Progressive (PGR): Bulls Wrong, Fewer Miles Driven Does Not Mean Fewer Accidents

Auto insurance giant Progressive (PGR)’s stock peaked in December 2005 and then declined for 28 months. While PGR has rallied the past 6 weeks, Citi believes the stock is still a dog.

Bulls — Miles Driven Declining:

High oil prices are leading to fewer miles being driven as Americans try to conserve gasoline. The bull thesis states that fewer miles driven leads to fewer car accidents, which, in turn, leads to high profitability for Progressive.

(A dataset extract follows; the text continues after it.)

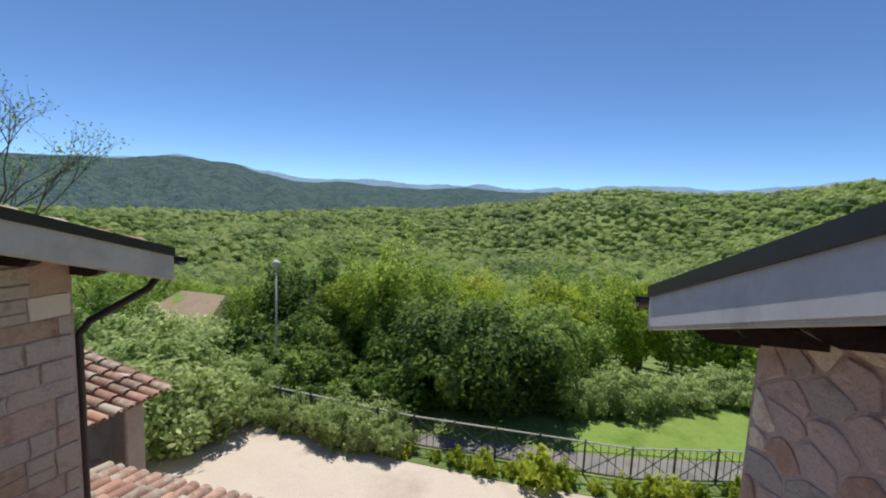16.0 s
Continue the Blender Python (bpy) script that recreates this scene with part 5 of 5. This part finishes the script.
lamp = empty("garden_lamp", "pale slim lamp post with a round white globe", "street lamp", at=(-9.55, 18.0, -3.92))
part("pole", tube([(0, 0, -1.5), (0, 0, 0.4), (0, 0, 3.28)], [0.035, 0.03, 0.022], 8), "marble", lamp, smooth=True)
bm = bmesh.new()
bmesh.ops.create_uvsphere(bm, u_segments=14, v_segments=8, radius=0.13)
bmesh.ops.translate(bm, vec=(0, 0, 3.40), verts=bm.verts)
part("globe", bm, "marble", lamp, smooth=True)
part("cap", tube([(0, 0, 3.26), (0, 0, 3.30)], 0.07, 10), "coping", lamp, smooth=True)

# ---- low roofs beside the yard ----
v = Vector((0, 3.3, -0.85))
porch = coppi("porch_roof_tiles", "terracotta tiled porch roof below the neighbouring terrace", (-9.4, 7.25, -1.15), (1, 0, 0), v, 31, 11, rng=random.Random(3), category="roof")
thing("porch_roof_deck", prism([(7.2, -1.22), (10.9, -2.16), (10.9, -2.23), (7.2, -1.29)], -9.5, -3.55), "wood", "dark timber deck under the porch tiles", "roof deck", kind="structure")
thing("porch_wall", box((-9.4, 10.35, GROUND), (-3.7, 10.55, -2.12)), "mortar", "low stone wall under the porch roof", "wall", kind="structure")
shed = empty("shed", "small open shed with tiled lean-to roof on stone piers", "shed", at=(-8.0, 11.4, GROUND))
part("roof_deck", prism([(-9.4, -0.98), (-6.98, -1.50), (-6.98, -1.56), (-9.4, -1.04)], 10.4, 12.0, "y"), "wood", shed)
part("fascia", box((-7.0, 10.4, -1.60), (-6.96, 12.0, -1.50)), "copper", shed)
for x, y in ((-7.25, 11.7), (-7.25, 10.6), (-9.2, 11.7)):
    part("pier", box((x - 0.15, y - 0.15, GROUND), (x + 0.15, y + 0.15, -1.50), 0.02), "pinkstone", shed)
part("back_wall", box((-9.4, 11.85, GROUND), (-7.4, 12.0, -1.3)), "mortar", shed)
for o in shed.children:
    o.data.transform(Matrix.Translation((7.68, -11.5, -GROUND)))
coppi("shed_roof_tiles", "weathered half-round terracotta tiles on the shed", (-9.72, 10.35, -0.95), (0, 1, 0), (2.42, 0, -0.52), 9, 8, rng=random.Random(4))
# plain low block standing for a pale slab edge
thing("stone_trough", box((-9.4, 12.75, GROUND), (-8.75, 13.3, GROUND + 0.22), 0.03), "concrete", "low pale slab edge beside the shed", "trough")
# far house among the trees
M["mossroof"] = material("mossy_roof", (0.42, 0.30, 0.20), 0.95, tones=((0.50, 0.36, 0.26), (0.28, 0.36, 0.08)), scale=0.6, grain=8, bump=0.6, depth=0.03)
fh = empty("far_house", "distant house with a mossy terracotta roof among trees", "house", at=(-29.2, 35.0, -9.0))
part("wall", box((-2.2, -2.0, -4), (2.2, 2.0, 0.6)), "plaster", fh)
bm = bmesh.new()
rv = [bm.verts.new(p) for p in ((-3.4, -3.0, 0.4), (3.4, -3.0, 0.4), (3.4, 3.0, 0.4), (-3.4, 3.0, 0.4), (-1.6, 0, 2.3), (2.8, 0, 2.3))]
for q in ((0, 1, 5, 4), (2, 3, 4, 5), (1, 2, 5), (3, 0, 4), (3, 2, 1, 0)):
    bm.faces.new([rv[k] for k in q])
part("roof", bm, "mossroof", fh)

# ---- bare-branched tree by the neighbouring house ----
def branching(seed, height, levels=5):
    rng = random.Random(seed)
    bm = bmesh.new()
    tips = []

    def grow(p, d, ln, r, lev):
        q = p + d * ln
        mid = p + d * ln * 0.5 + Vector((rng.uniform(-1, 1), rng.uniform(-1, 1), 0)) * ln * 0.06
        add_tube(bm, [p, mid, q], [r, r * 0.85, r * 0.7], 5 if lev > 2 else 7)
        if lev >= levels:
            tips.append(q)
            return
        for _ in range(3 if lev < 3 else rng.choice((2, 3))):
            nd = (d + Vector((rng.uniform(-1, 1), rng.uniform(-1, 1), rng.uniform(-0.2, 0.8))) * 0.62).normalized()
            grow(q if rng.random() < 0.6 else mid, nd, ln * rng.uniform(0.62, 0.82), r * 0.62, lev + 1)
        tips.append(q)
    grow(Vector((0, 0, -0.5)), Vector((0.05, 0, 1)).normalized(), height * 0.3, 0.085, 0)
    return bm, tips


bt = empty("sparse_tree", "tall thin tree with bare branches and few leaves", "tree", at=(-15.6, 12.7, GROUND))
bm, tips = branching(5, 12.5, 6)
part("branch_frame", bm, "bark", bt)
rng = np.random.RandomState(2)
pts = np.array([t[:] for t in tips])
pts = np.repeat(pts, 3, axis=0) + rng.normal(size=(len(pts) * 3, 3)) * 0.16
t = rng.normal(size=pts.shape)
t /= np.linalg.norm(t, axis=1)[:, None]
b = np.cross(t, rng.normal(size=pts.shape))
b /= np.linalg.norm(b, axis=1)[:, None]
vv = np.stack([pts - t * 0.05, pts + b * 0.022, pts + t * 0.05, pts - b * 0.022], axis=1).reshape(-1, 3)
me = bpy.data.meshes.new("foliage")
me.from_pydata(vv.tolist(), [], [(4 * k, 4 * k + 1, 4 * k + 2, 4 * k + 3) for k in range(len(pts))])
me.materials.append(M["leafdark"])
new("foliage", me).parent = bt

Citi says the evidence for this theory is not compelling:

Statistical data crunching does not support a positive correlation between miles driven and accident frequency.

Furthermore, Citi is worried that the recession may do more bad than good for PGR:

While cash-strapped Americans may drive less, there is also likely higher delinquency and non-renewal of auto insurance policies, particularly among non-standard drivers, a core PGR client. Additionally, higher oil prices likely lead higher costs for tires and paint as well as a decline in oil change maintenance visits, all leading to higher loss severity.

In the end, Citi just plain doesn’t like PGR’s valuation.

Even if the bull thesis were to prove both true and meaningful, the current return on equity and growth prospects for Progressive suggest significant overvaluation.

We’re willing to buy the bull thesis: Fewer miles driven, fewer cars on the road, mean fewer accidents. But PGR clearly has other worries in a recession.